List of trading strategies
Since we started this blog in 2012, we have written over 2000 articles. Many of these articles contain specific trading rules that can be backtested for profitability and performance metrics.
The trading rules are compiled into a package where you can purchase all of them (recommended) or just a few of your choice. We have hundreds of trading ideas for our members.
Summary of trading journals
This article provides you with a free trading journal example (spreadsheet). The benefits are more apparent the longer you trade and the more experience you get. Make sure you have a trading journal!
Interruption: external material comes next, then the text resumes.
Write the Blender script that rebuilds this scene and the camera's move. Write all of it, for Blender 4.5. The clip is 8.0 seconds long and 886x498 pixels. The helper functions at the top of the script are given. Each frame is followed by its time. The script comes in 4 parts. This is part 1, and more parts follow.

When you start trading you should make sure you have a trading journal as soon as possible. You’ll soon discover what you are doing correctly or where you go wrong! And if you also update your journal manually, you’ll see details you otherwise wouldn’t if you cut and paste.
What should be included in a trading journal?
A trading journal should, at a minimum, include details such as the strategy’s name, direction (long or short), dates of opened and closed positions, entry and exit prices, position size, max drawdown, risk/reward ratio, and profit/loss. Additional sections for recording emotions are also suggested.
Do professional traders use a trading plan?
Yes, professional traders use trading plans. Having a systematic approach with clear rules and settings for each strategy or asset is crucial. Automation, where possible, is recommended as it allows for trading multiple strategies effectively.
How do I use a trading journal to improve my trading?
A trading journal helps in identifying areas for improvement by providing insights into trading patterns, strategies, and emotional aspects. Regularly reviewing the journal allows traders to refine their approach and maintain a continuous feedback loop.